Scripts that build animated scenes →
start

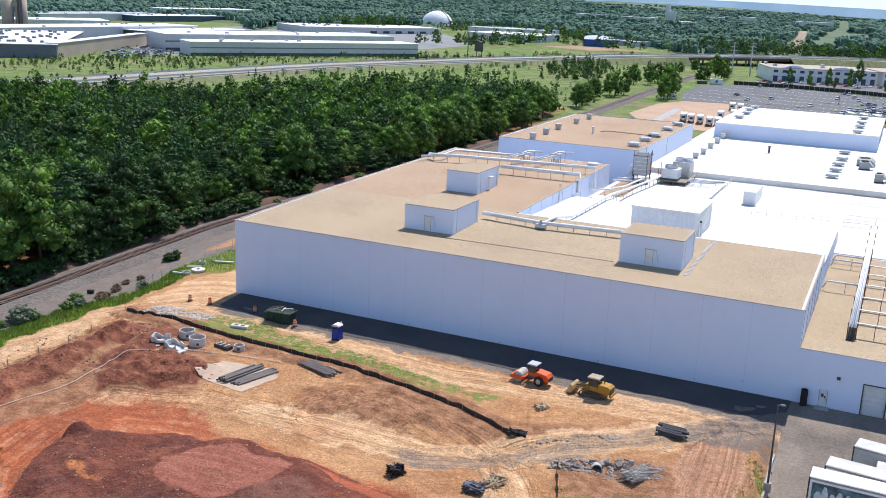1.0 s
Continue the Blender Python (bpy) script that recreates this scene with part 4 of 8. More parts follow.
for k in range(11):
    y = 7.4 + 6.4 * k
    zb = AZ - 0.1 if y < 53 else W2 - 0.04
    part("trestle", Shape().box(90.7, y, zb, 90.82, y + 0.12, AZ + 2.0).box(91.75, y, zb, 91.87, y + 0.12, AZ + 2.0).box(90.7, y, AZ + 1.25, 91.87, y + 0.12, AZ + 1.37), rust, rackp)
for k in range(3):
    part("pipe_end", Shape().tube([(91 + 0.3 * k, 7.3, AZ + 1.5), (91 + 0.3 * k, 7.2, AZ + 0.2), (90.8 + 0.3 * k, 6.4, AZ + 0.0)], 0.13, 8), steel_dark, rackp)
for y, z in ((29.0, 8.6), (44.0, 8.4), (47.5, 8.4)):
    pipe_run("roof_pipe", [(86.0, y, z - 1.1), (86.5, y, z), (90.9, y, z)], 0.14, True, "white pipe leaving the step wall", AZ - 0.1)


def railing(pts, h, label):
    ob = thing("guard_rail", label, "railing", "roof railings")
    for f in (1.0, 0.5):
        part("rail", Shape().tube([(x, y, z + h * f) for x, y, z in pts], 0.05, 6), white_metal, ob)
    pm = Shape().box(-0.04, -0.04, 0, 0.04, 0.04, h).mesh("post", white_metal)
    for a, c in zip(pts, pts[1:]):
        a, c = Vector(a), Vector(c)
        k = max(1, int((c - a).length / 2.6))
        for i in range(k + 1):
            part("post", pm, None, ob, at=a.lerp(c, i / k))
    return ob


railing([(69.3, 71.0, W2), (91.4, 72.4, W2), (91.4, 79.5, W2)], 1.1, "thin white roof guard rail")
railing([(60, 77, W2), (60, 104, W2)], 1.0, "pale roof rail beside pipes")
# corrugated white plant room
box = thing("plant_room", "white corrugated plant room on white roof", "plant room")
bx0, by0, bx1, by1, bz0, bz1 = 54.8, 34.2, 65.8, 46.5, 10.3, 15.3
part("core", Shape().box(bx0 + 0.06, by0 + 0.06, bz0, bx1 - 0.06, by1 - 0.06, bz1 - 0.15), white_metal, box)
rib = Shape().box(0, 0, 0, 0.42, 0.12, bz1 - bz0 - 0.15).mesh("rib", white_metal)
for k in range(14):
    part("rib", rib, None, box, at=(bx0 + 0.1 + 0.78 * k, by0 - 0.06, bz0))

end
start

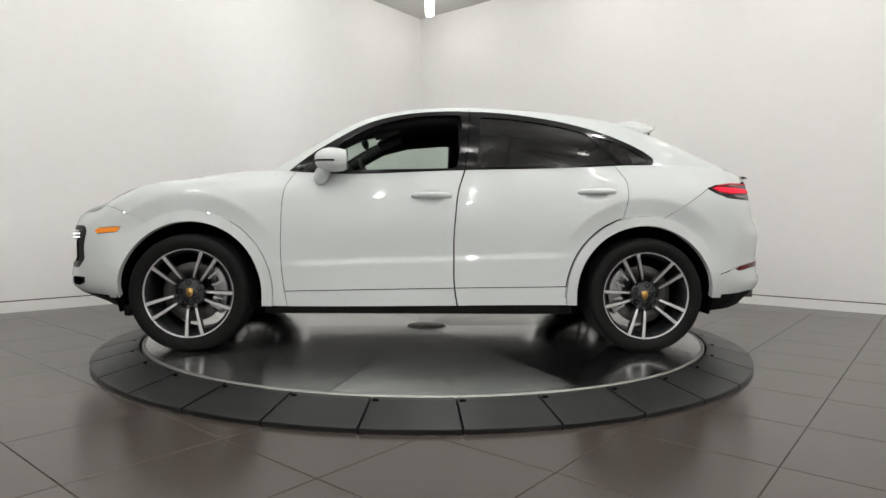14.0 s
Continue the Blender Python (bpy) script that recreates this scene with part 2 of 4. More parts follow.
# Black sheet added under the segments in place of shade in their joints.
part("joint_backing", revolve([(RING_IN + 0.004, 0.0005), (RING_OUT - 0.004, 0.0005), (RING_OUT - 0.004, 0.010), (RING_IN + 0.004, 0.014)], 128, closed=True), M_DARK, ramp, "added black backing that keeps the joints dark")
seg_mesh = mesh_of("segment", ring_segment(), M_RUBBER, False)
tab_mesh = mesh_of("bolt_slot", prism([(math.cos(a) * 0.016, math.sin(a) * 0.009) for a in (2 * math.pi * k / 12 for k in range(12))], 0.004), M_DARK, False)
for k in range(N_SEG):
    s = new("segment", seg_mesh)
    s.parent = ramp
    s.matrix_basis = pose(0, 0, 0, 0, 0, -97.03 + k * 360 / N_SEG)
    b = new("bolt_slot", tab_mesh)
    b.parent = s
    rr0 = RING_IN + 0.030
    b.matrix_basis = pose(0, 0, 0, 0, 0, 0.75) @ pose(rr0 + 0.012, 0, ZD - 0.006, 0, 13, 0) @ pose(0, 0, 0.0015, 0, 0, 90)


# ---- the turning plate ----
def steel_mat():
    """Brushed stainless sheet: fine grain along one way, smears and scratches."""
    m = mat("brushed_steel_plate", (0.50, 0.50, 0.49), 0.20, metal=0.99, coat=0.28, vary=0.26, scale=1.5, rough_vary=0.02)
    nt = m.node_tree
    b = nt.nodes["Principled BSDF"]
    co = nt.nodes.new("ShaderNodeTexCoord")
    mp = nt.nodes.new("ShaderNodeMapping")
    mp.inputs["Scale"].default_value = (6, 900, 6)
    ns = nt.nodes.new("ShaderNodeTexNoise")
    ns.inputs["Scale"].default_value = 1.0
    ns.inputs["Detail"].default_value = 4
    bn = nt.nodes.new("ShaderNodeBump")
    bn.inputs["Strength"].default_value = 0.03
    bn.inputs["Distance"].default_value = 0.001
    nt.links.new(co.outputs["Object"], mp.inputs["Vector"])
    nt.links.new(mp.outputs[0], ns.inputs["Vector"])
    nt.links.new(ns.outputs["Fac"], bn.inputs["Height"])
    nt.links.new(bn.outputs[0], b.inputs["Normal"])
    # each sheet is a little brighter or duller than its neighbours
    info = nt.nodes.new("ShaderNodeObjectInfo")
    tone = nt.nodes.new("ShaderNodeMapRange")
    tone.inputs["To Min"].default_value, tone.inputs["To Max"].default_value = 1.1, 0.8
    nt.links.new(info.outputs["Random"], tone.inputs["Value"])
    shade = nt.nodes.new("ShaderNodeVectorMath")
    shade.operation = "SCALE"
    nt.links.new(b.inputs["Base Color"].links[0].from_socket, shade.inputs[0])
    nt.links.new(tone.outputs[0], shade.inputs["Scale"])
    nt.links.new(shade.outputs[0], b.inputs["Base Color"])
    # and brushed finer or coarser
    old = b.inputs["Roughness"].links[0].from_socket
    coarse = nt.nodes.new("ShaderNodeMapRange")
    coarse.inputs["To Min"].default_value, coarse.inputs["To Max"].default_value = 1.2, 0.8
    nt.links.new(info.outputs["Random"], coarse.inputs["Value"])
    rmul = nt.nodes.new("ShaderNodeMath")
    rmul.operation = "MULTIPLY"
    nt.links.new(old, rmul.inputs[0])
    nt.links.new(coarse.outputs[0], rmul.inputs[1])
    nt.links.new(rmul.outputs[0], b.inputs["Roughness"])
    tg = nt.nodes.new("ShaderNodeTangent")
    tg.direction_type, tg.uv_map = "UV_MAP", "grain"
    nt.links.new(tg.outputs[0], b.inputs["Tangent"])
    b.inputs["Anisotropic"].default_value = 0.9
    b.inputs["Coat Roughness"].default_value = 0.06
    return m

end
start

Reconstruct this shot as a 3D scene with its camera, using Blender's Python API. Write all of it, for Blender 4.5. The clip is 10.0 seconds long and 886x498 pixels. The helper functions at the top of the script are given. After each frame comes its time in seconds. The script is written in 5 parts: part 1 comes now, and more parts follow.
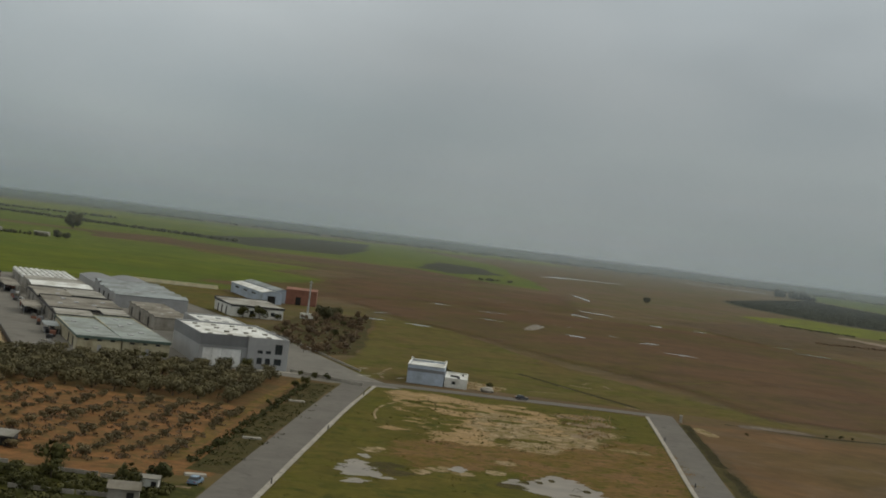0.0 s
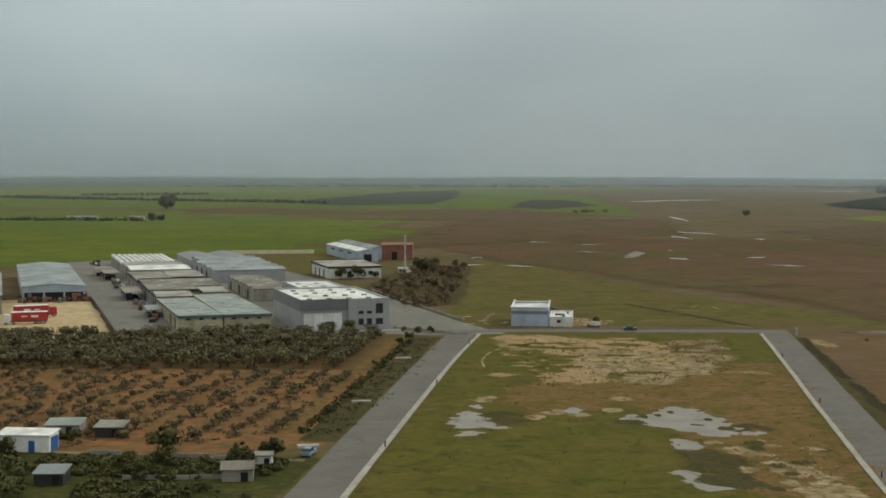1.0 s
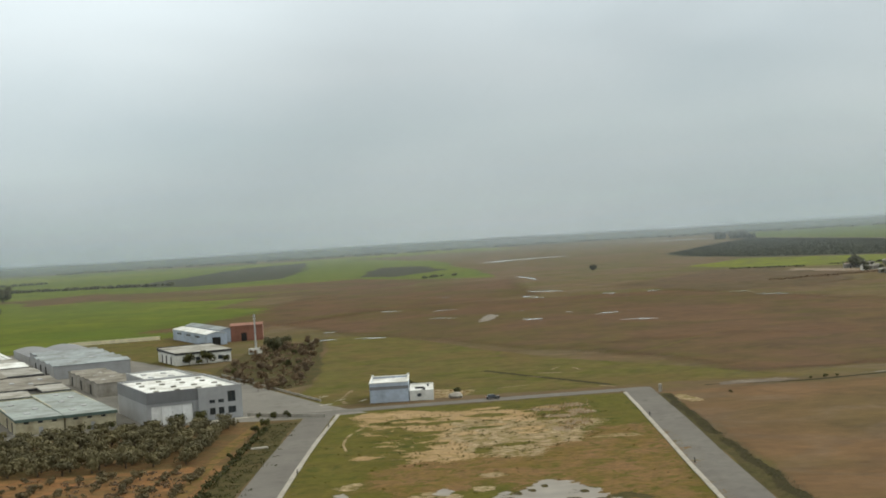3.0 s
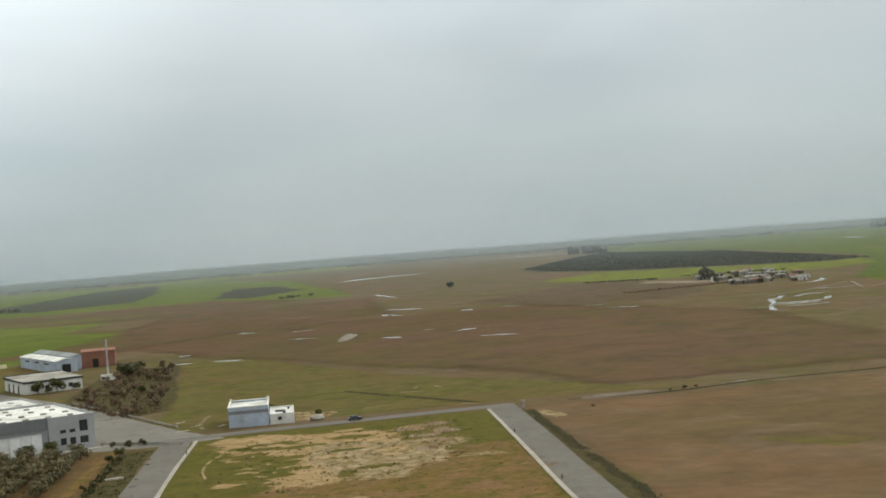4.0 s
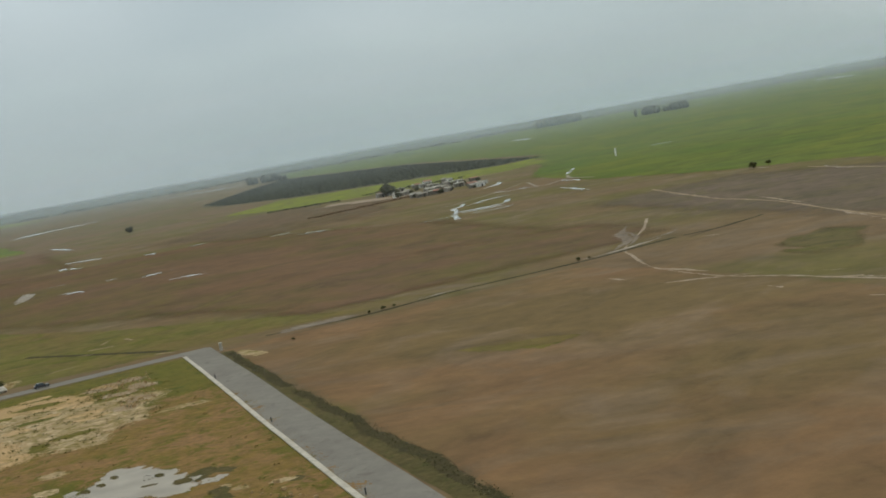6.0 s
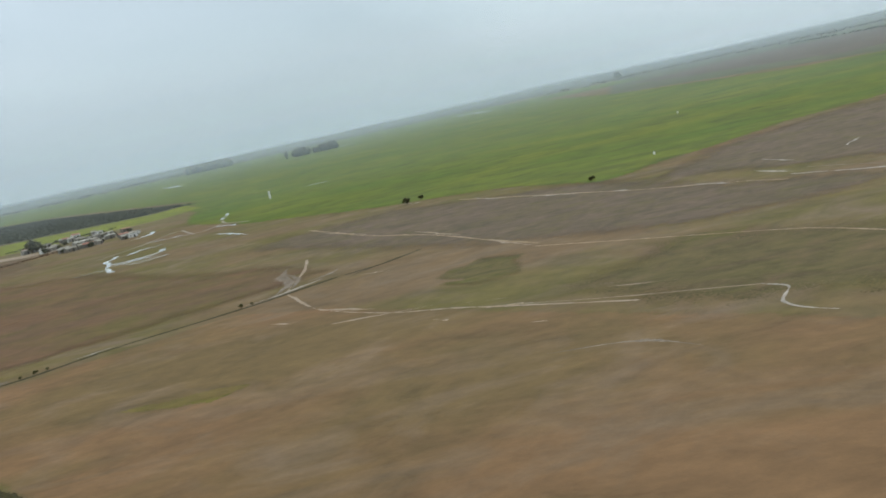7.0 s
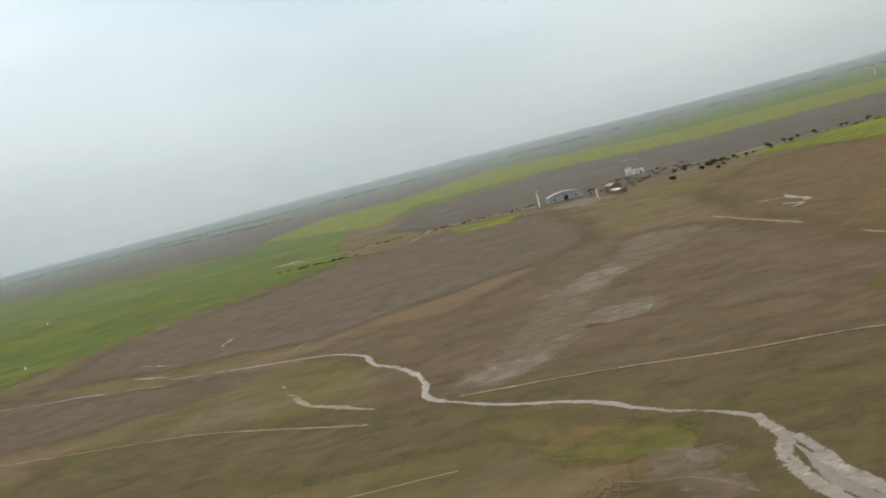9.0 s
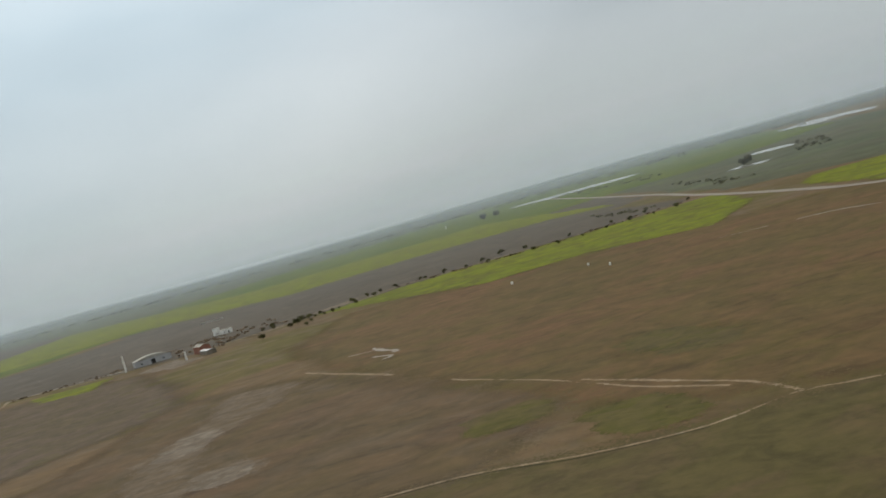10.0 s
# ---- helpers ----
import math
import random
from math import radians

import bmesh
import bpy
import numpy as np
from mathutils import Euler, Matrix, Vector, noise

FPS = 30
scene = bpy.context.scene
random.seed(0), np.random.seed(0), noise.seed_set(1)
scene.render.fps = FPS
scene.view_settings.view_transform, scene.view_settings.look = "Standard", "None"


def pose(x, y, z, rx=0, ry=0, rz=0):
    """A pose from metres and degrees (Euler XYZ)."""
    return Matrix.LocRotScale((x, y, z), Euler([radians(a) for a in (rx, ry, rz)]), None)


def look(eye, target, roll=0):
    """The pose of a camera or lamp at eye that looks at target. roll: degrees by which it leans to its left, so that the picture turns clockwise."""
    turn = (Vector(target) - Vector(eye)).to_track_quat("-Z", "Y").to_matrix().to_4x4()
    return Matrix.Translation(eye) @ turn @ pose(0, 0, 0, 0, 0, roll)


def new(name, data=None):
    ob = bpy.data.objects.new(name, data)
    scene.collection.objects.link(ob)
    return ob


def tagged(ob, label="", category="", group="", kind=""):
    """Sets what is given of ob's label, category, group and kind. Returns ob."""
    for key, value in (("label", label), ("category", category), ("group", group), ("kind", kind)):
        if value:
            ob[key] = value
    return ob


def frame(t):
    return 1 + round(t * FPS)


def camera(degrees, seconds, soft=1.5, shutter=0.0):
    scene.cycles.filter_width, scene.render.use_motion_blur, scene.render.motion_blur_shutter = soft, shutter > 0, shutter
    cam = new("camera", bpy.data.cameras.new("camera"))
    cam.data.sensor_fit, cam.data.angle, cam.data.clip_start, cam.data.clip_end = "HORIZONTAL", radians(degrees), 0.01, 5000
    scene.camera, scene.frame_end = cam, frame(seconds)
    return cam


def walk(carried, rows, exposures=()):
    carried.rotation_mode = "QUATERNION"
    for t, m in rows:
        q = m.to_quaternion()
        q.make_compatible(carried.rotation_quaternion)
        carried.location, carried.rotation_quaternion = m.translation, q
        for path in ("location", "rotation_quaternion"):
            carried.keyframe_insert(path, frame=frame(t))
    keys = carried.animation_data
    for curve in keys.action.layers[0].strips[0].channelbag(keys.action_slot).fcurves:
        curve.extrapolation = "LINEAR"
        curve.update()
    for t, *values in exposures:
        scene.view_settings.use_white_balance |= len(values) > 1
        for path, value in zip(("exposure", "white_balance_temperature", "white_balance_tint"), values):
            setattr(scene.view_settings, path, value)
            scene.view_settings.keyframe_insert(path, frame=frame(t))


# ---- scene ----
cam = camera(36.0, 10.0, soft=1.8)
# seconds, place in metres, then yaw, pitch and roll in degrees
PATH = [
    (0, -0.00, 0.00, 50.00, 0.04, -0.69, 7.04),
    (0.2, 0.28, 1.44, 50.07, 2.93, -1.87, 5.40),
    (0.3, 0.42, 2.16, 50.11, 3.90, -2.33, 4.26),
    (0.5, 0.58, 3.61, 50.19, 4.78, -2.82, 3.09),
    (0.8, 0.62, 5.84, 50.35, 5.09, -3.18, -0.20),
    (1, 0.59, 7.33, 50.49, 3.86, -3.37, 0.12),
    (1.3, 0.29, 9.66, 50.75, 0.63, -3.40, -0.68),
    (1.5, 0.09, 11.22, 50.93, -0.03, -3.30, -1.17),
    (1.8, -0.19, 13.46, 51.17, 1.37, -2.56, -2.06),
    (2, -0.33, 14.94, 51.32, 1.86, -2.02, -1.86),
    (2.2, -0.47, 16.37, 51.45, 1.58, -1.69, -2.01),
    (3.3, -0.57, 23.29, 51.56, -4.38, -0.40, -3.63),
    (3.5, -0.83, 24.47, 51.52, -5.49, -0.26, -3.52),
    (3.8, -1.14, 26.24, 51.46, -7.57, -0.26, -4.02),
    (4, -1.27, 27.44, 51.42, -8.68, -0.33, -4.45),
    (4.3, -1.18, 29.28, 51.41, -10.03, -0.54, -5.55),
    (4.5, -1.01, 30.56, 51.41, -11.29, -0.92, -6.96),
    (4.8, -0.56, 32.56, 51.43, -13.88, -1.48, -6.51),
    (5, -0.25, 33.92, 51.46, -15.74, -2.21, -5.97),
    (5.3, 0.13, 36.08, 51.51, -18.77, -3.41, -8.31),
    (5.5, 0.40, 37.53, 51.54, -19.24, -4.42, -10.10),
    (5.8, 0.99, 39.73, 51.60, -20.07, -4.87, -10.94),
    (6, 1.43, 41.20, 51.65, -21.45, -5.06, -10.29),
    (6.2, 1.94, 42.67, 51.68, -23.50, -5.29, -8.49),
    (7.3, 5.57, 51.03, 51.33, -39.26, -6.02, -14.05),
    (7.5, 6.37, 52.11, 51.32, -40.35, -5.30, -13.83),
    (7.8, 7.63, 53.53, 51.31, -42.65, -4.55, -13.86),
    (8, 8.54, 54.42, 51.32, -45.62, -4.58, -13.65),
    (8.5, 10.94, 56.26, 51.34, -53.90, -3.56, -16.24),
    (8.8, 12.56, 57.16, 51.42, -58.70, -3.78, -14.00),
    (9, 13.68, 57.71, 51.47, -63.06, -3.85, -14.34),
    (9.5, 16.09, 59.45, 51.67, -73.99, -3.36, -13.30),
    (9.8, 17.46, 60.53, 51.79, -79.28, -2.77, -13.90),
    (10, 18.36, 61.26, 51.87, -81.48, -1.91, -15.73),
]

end

WHAT NEEDS TO BE DONE → Select every line where the word "carried" occurs.

FINISHED TASK →
def walk(carried, rows, exposures=()):
    carried.rotation_mode = "QUATERNION"
        q.make_compatible(carried.rotation_quaternion)
        carried.location, carried.rotation_quaternion = m.translation, q
            carried.keyframe_insert(path, frame=frame(t))
    keys = carried.animation_data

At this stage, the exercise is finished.